Nina Eidsheim: Metaphor as material practice

Nina Eidsheim: Metaphor as material practice

A Distinguished Lecture from Nina Eidsheim, artist, vocalist and writer, and founder and director of UCLA Peer lab, Musicology, Los Angeles, USA.

The lecture will take place in TANNA SCHULICH HALL, followed by a catered reception in the lobby of the Elizabeth Wirth Music Building. This event is free and open to the general public. 

Registration

No registration is required for this event.

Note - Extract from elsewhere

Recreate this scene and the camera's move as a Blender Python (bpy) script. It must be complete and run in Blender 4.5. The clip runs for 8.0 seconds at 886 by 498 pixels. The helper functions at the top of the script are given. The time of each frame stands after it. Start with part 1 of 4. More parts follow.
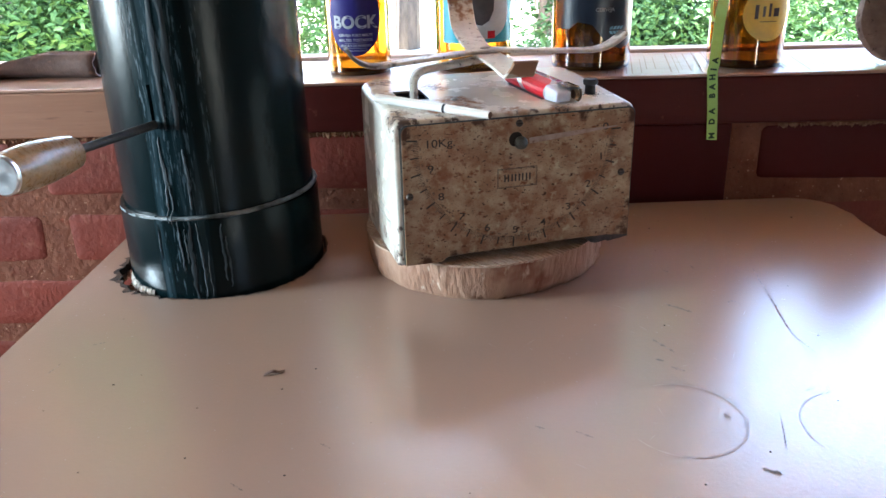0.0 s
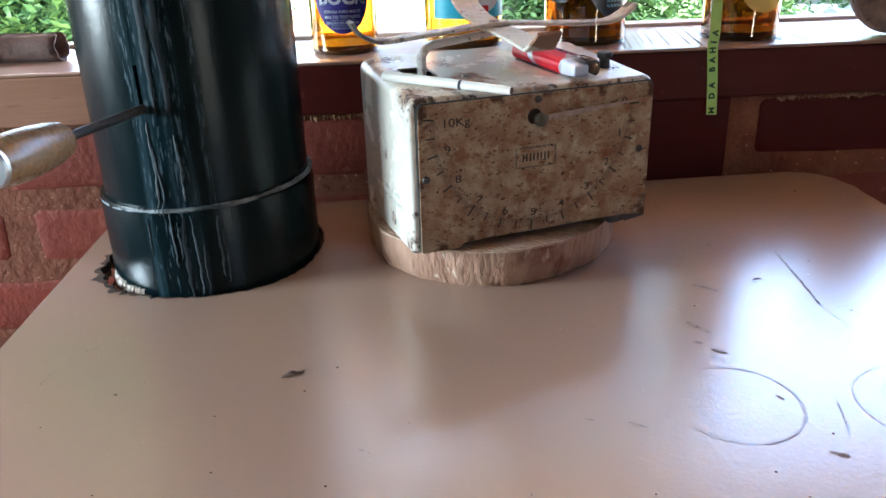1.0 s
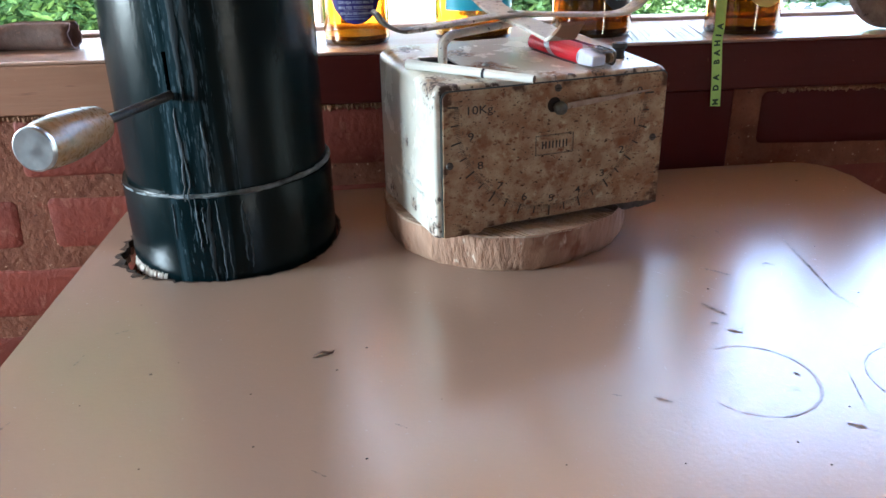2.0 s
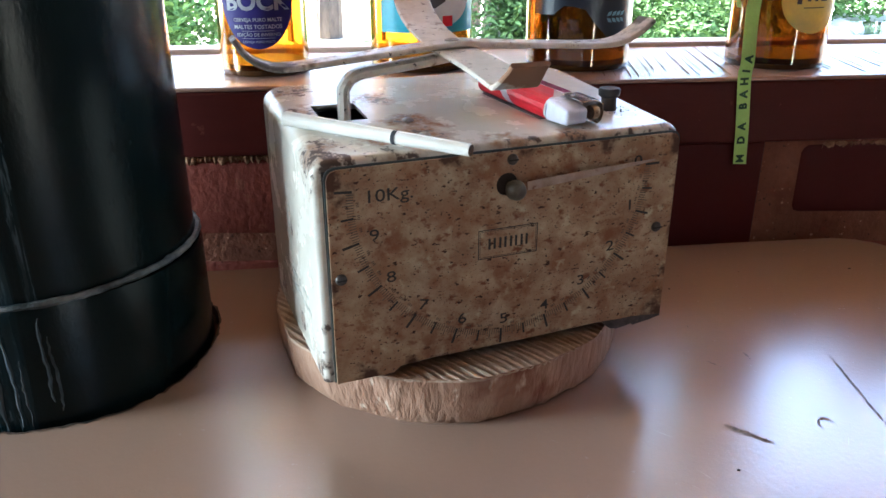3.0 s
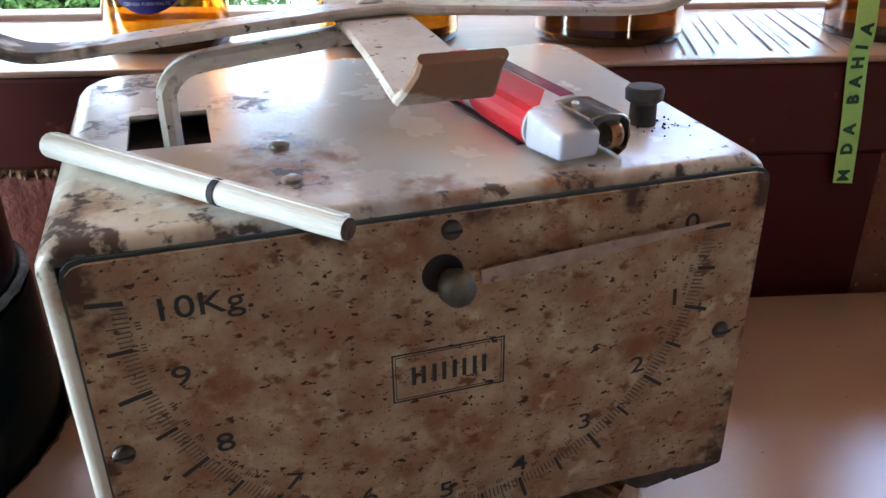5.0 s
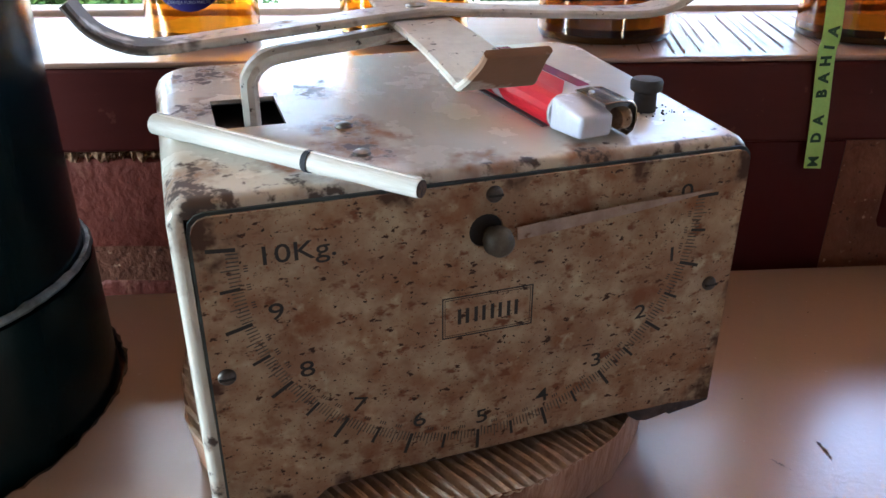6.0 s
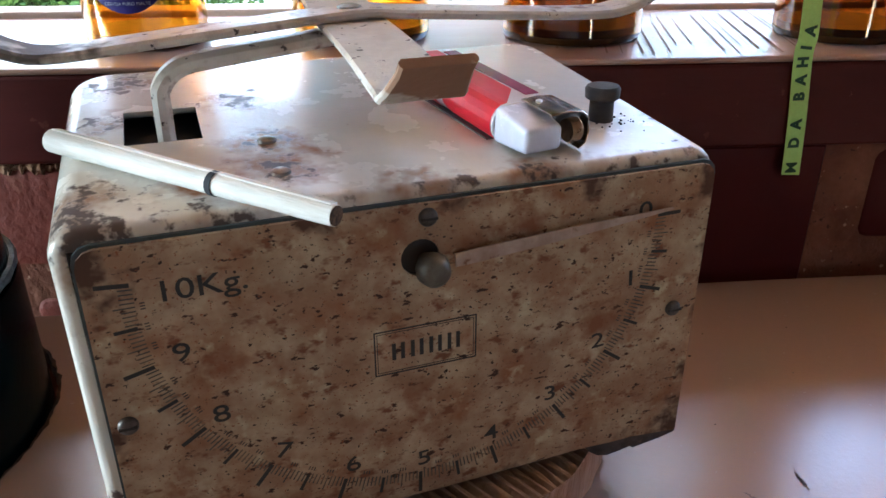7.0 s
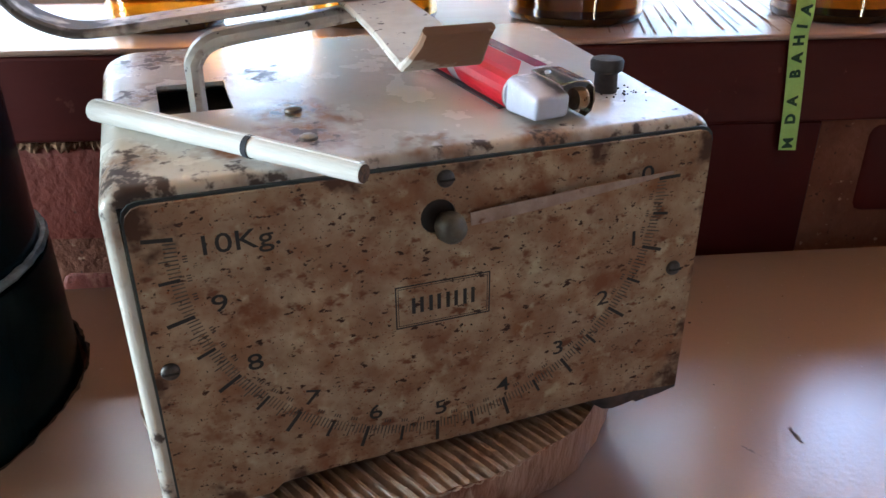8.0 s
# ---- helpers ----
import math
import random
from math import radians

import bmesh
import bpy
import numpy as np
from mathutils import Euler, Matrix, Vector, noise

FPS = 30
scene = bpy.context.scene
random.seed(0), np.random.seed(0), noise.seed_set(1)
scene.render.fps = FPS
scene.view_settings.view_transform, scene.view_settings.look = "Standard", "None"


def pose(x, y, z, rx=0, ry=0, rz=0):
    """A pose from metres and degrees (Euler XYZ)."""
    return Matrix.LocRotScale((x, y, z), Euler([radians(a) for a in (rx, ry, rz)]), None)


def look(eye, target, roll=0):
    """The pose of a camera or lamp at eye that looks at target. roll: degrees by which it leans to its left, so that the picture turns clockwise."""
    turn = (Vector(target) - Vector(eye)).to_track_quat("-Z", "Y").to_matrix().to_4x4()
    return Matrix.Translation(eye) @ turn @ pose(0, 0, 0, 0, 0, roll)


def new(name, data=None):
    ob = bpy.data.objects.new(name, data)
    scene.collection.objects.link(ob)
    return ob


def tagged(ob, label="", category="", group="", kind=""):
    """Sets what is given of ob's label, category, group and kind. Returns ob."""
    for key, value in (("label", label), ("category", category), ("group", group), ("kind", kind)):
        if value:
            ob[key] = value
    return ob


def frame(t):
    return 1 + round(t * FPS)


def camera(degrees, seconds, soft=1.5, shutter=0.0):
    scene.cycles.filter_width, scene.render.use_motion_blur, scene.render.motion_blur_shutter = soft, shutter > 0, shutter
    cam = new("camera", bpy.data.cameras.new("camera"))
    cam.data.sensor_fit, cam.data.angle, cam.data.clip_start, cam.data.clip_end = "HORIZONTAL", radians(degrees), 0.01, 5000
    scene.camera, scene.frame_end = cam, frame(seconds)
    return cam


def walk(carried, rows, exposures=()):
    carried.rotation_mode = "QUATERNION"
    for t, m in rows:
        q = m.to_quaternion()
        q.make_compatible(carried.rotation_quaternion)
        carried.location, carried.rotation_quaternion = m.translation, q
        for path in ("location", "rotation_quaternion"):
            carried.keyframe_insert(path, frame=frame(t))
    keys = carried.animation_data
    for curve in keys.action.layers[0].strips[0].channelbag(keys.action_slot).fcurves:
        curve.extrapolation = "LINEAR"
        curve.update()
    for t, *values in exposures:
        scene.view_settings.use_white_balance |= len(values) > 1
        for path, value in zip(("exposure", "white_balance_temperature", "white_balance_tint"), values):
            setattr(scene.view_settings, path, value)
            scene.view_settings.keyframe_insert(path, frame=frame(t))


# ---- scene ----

**CIRMMT Students wishing to have their attendance tracked for awards eligibility, please make sure to scan the QR code available at the entrance of Tanna Schulich Hall.

Abstract

Compared to other academic fields, discourse around music uses 29% more metaphors (Pérez-Sobrino and Julich, 2014), and that metaphorical language shapes our musical discourse. But metaphors are not limited to language. They are also communicated, affirmed, and perpetuated within the material realm. Through analyses of pedagogical events such as lessons and masterclasses, I track the complex lives of metaphors as they are expressed within and through the timbral material realm. This material realm ranges from concert hall acoustics and musician placements on stage to the shaping of tongues, throats, and fingers, and other corporeal practices fine-tuned by generations of musicians. My presentation argues, and exemplifies, that examining metaphorical practices beyond the discursive is crucial to expanding our understanding of the ways we perceive and understand not only music, but also one another and the world.

Biography

Nina Sun Eidsheim is an artist, vocalist, and writer who works in and through voice, race, words/concepts, listening, and materiality. Some of this work is done through the UCLA Practice-based Experimental Epistemology Research (PEER) Lab, an experimental research Lab Nina founded and directs, dedicated to decolonializing data, methodology, and analysis, in and through multisensory creative practices. The author of Sensing Sound: Singing and Listening as Vibrational Practice and The Race of Sound: Listening, Timbre, and Vocality in African American Music; and co-editor of Oxford Handbook of Voice Studies; Co-editor of the Refiguring American Music, she co-edits the Refiguring American Music book series for Duke University Press. Eidsheim is Professor of Musicology and CSWAC Chair of CSW|Streisand Center at the University of California, Los Angeles.